DATASET EXTRACT:
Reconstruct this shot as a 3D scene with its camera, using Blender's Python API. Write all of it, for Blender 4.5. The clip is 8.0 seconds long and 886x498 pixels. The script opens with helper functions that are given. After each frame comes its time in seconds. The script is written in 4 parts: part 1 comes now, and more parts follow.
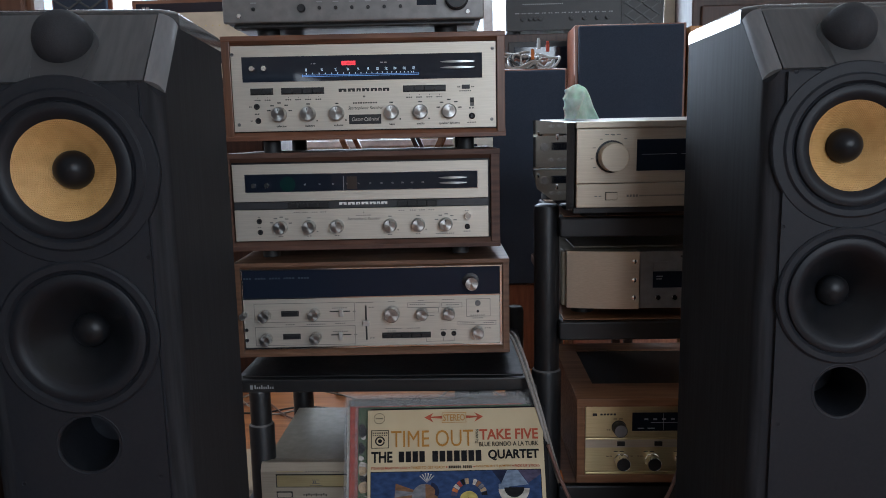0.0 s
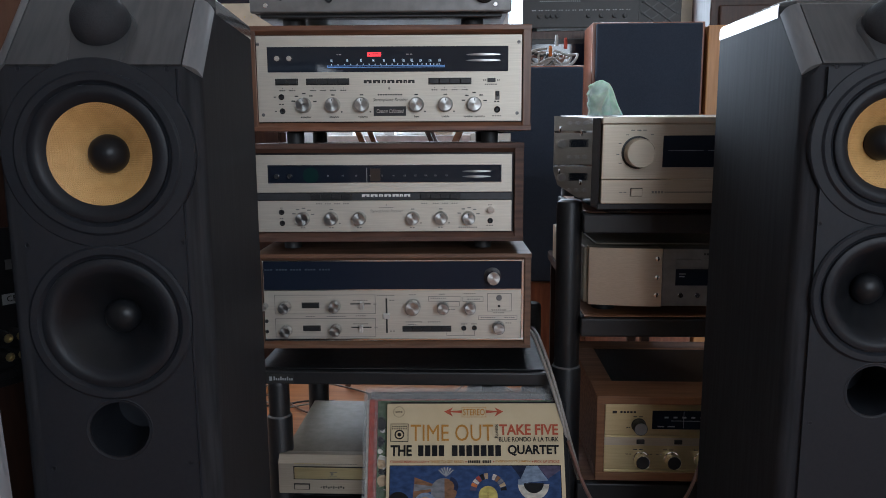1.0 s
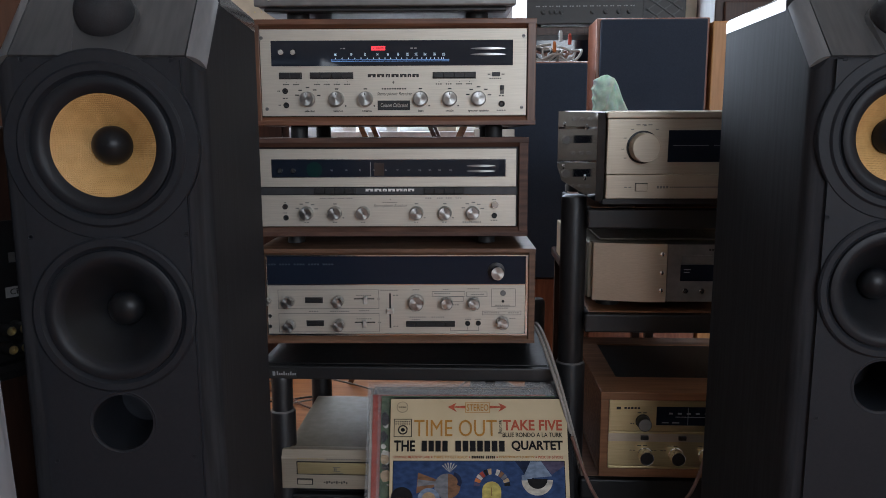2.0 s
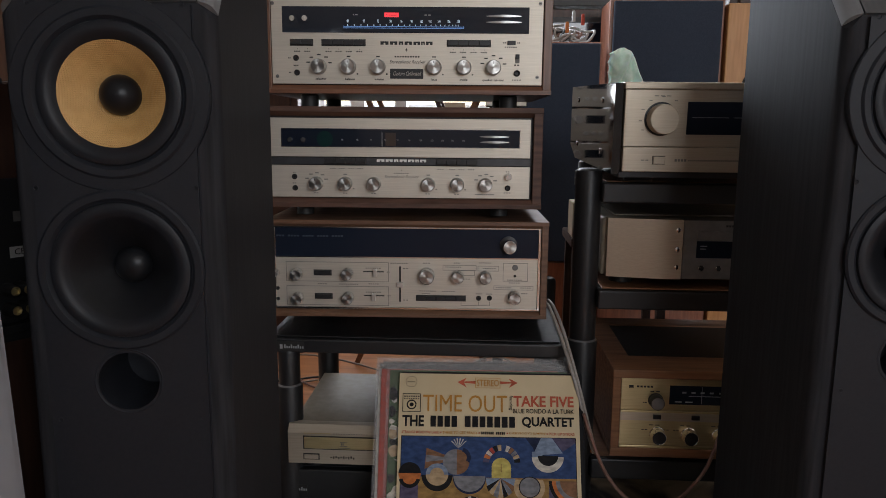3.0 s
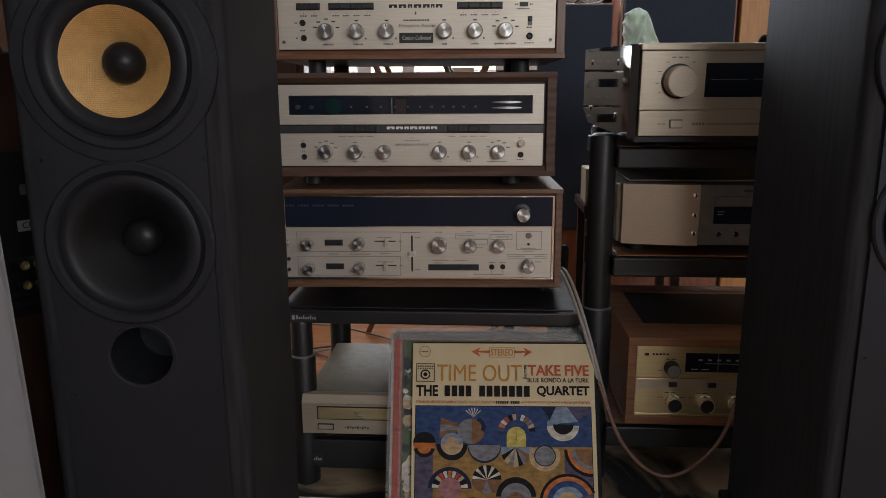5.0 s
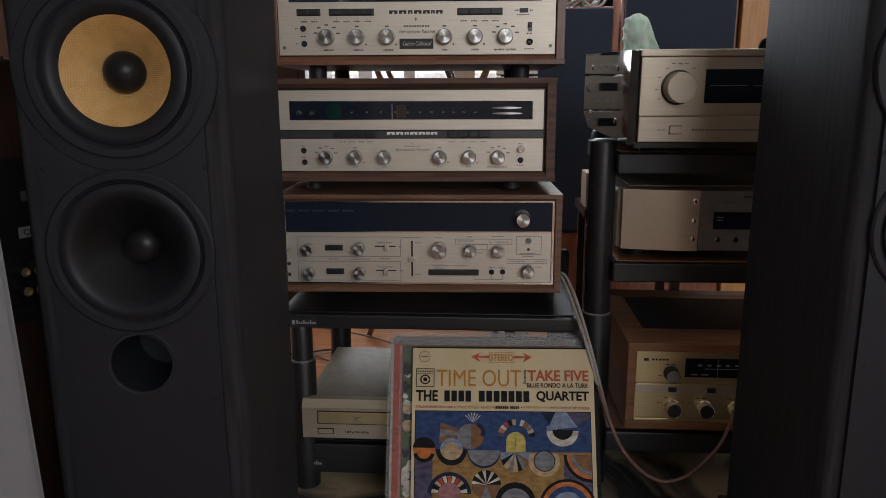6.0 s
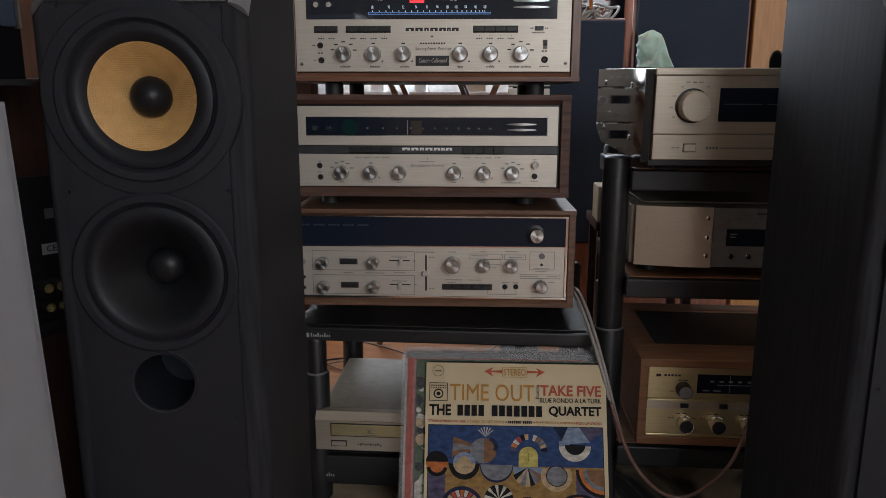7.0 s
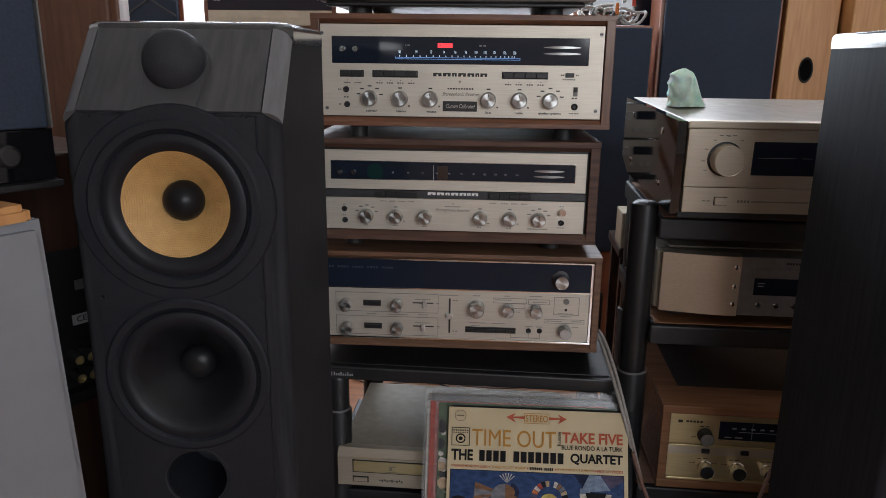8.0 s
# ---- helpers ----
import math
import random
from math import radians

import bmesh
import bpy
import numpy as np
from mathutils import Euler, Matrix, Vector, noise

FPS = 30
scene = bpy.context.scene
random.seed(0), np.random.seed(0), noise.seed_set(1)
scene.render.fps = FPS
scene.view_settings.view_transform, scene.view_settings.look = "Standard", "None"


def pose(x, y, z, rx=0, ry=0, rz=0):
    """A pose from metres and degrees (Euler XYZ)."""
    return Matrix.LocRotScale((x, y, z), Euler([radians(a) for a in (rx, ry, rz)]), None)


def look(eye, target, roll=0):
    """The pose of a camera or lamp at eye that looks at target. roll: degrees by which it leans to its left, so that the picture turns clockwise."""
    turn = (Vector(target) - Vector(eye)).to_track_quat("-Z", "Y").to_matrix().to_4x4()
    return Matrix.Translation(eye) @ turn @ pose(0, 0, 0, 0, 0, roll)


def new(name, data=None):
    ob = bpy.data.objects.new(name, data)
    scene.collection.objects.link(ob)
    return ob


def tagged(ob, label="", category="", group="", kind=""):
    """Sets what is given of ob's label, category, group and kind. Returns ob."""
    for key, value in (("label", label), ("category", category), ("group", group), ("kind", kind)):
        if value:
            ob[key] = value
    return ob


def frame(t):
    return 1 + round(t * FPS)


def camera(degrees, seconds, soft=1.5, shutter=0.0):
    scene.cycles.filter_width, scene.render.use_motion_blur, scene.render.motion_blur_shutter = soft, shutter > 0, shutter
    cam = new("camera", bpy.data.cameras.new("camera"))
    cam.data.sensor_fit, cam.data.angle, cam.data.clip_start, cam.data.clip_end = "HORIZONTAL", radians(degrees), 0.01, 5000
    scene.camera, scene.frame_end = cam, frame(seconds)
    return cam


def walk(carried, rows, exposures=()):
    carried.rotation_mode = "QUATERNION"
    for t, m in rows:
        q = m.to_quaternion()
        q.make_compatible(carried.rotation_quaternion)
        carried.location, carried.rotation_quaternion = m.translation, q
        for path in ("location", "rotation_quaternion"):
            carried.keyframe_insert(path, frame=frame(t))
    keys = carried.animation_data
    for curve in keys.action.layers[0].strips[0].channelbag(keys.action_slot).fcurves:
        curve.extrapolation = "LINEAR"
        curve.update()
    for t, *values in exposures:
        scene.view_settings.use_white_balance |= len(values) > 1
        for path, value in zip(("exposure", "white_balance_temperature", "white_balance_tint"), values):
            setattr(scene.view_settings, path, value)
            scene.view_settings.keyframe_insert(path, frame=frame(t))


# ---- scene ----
cam = camera(62.8, 8.0, soft=0.9)
PATH = [
    (0, (0.062, 0.035, 0.803), (-0.01, 2.011, 0.5), -1.2),
    (0.5, (0.042, 0.036, 0.795), (-0.04, 2.011, 0.49), -0.6),
    (1, (0.029, 0.038, 0.794), (-0.055, 2.013, 0.487), -0.3),
    (1.5, (0.029, 0.038, 0.796), (-0.06, 2.013, 0.488), -0.3),
    (1.7, (0.0285, 0.0386, 0.7946), (-0.0609, 2.0134, 0.4858), -0.28),
    (2.8, (0.0157, 0.0554, 0.757), (-0.0849, 2.0255, 0.4282), 0.36),
    (3, (0.013, 0.059, 0.749), (-0.09, 2.028, 0.416), 0.5),
    (3.5, (0.006, 0.069, 0.74), (-0.102, 2.029, 0.355), 0.1),
    (4, (0.003, 0.076, 0.736), (-0.111, 2.03, 0.322), -0.2),
    (4.5, (0.001, 0.078, 0.739), (-0.12, 2.029, 0.315), -0.3),
    (4.7, (0.0024, 0.0778, 0.7429), (-0.1202, 2.0288, 0.3201), -0.28),
    (5.8, (0.0065, 0.0771, 0.7546), (-0.1209, 2.0281, 0.3352), -0.21),
    (6, (0.007, 0.077, 0.756), (-0.121, 2.028, 0.337), -0.2),
    (6.5, (0.004, 0.078, 0.762), (-0.128, 2.03, 0.345), -0.1),
    (7, (-0.006, 0.071, 0.778), (-0.152, 2.023, 0.368), 0.1),
    (7.5, (-0.022, 0.083, 0.797), (-0.178, 2.035, 0.389), 0.3),
    (7.7, (-0.025, 0.09, 0.827), (-0.195, 2.042, 0.392), 0.45),
    (8, (-0.032, 0.109, 0.918), (-0.209, 2.035, 0.408), 0.7),
]
walk(cam, [(t, look(eye, target, roll)) for t, eye, target, roll in PATH],
     [(0, 0.59, 5500, 8), (1.7, 0.56, 5600, 9), (2.8, 0.43, 6100, 12), (3.5, 0.38, 6350, 13), (6.5, 0.39, 6180, 12), (7.5, 0.49, 6000, 11), (8, 0.62, 6000, 11)])


# ---- world and lights ----
world = bpy.data.worlds.new("world")
scene.world = world
world.use_nodes = True
wn = world.node_tree
sky = wn.nodes.new("ShaderNodeTexSky")
sky.sky_type = "NISHITA"
sky.sun_disc = False
sky.sun_elevation = radians(38)
sky.sun_rotation = radians(15)
wn.nodes["Background"].inputs["Strength"].default_value = 0.15
wn.links.new(sky.outputs["Color"], wn.nodes["Background"].inputs["Color"])


def window_light(name, m, w, h, power, col):
    li = bpy.data.lights.new(name, "AREA")
    li.shape, li.size, li.size_y, li.energy, li.color = "RECTANGLE", w, h, power, col
    ob = new(name, li)
    ob.matrix_world = m
    return ob


BACK_Y, FRONT_Y, WEST_X, EAST_X, CEIL = 3.3, -2.6, -2.3, 2.6, 2.6
window_light("window_light_back", look((-0.2, BACK_Y + 0.12, 1.45), (-0.2, 0, 1.25)), 3.6, 1.3, 102, (0.93, 0.97, 1.0))
window_light("window_light_front", look((1.62, FRONT_Y - 0.12, 1.6), (1.1, 1, 1.3)), 1.8, 1.25, 45, (1.0, 0.975, 0.94))


# ---- materials ----
def mat(name, col, rough=0.5, metal=0.0, col2=None, scale=30.0, stretch=(1, 1, 1), bump=0.0, bscale=None, spec=0.5,
        coat=0.0, detail=6.0, emit=None, power=0.0, mix=1.0, contrast=(0.35, 0.65), var=0.0, aniso=0.0):
    """A surface with two scales of variation: a stretched grain and broad wear."""
    m = bpy.data.materials.new(name)
    m.use_nodes = True
    nt = m.node_tree
    b = nt.nodes["Principled BSDF"]
    L = nt.links.new
    tc = nt.nodes.new("ShaderNodeTexCoord")
    mp = nt.nodes.new("ShaderNodeMapping")
    mp.inputs["Scale"].default_value = stretch
    L(tc.outputs["Object"], mp.inputs["Vector"])
    n1 = nt.nodes.new("ShaderNodeTexNoise")
    n1.inputs["Scale"].default_value = scale
    n1.inputs["Detail"].default_value = detail
    L(mp.outputs["Vector"], n1.inputs["Vector"])
    ramp = nt.nodes.new("ShaderNodeMapRange")
    ramp.inputs["From Min"].default_value, ramp.inputs["From Max"].default_value = contrast
    L(n1.outputs["Fac"], ramp.inputs["Value"])
    mx = nt.nodes.new("ShaderNodeMix")
    mx.data_type = "RGBA"
    c2 = col2 or tuple(c * 0.8 for c in col)
    mx.inputs["A"].default_value = (*col, 1)
    mx.inputs["B"].default_value = (*c2, 1)
    L(ramp.outputs["Result"], mx.inputs["Factor"])
    n2 = nt.nodes.new("ShaderNodeTexNoise")
    n2.inputs["Scale"].default_value = 5.0
    n2.inputs["Detail"].default_value = 3.0
    L(tc.outputs["Object"], n2.inputs["Vector"])
    hs = nt.nodes.new("ShaderNodeHueSaturation")
    vr = nt.nodes.new("ShaderNodeMapRange")
    vr.inputs["To Min"].default_value, vr.inputs["To Max"].default_value = 0.86, 1.14
    L(n2.outputs["Fac"], vr.inputs["Value"])
    L(vr.outputs["Result"], hs.inputs["Value"])
    L(mx.outputs["Result"], hs.inputs["Color"])
    L(hs.outputs["Color"], b.inputs["Base Color"])
    rr = nt.nodes.new("ShaderNodeMapRange")
    rr.inputs["To Min"].default_value, rr.inputs["To Max"].default_value = max(rough - 0.08, 0.02), min(rough + 0.08, 1)
    L(n1.outputs["Fac"], rr.inputs["Value"])
    L(rr.outputs["Result"], b.inputs["Roughness"])
    b.inputs["Metallic"].default_value = metal
    b.inputs["Specular IOR Level"].default_value = spec
    b.inputs["Coat Weight"].default_value = coat
    b.inputs["Coat Roughness"].default_value = 0.15
    if aniso:
        b.inputs["Anisotropic"].default_value = aniso
    if bump:
        bp = nt.nodes.new("ShaderNodeBump")
        bp.inputs["Strength"].default_value = bump
        bp.inputs["Distance"].default_value = 0.002
        L(n1.outputs["Fac"], bp.inputs["Height"])
        L(bp.outputs["Normal"], b.inputs["Normal"])
    if emit:
        b.inputs["Emission Color"].default_value = (*emit, 1)
        b.inputs["Emission Strength"].default_value = power
    return m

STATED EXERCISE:
Reproduce exactly, and only, the lines from the one that contains "carried.keyframe_insert(path, frame=frame(t))" down to the one that contains "scene.view_settings.keyframe_insert(path, frame=frame(t))", both ends included.

WRITTEN REPLY:
            carried.keyframe_insert(path, frame=frame(t))
    keys = carried.animation_data
    for curve in keys.action.layers[0].strips[0].channelbag(keys.action_slot).fcurves:
        curve.extrapolation = "LINEAR"
        curve.update()
    for t, *values in exposures:
        scene.view_settings.use_white_balance |= len(values) > 1
        for path, value in zip(("exposure", "white_balance_temperature", "white_balance_tint"), values):
            setattr(scene.view_settings, path, value)
            scene.view_settings.keyframe_insert(path, frame=frame(t))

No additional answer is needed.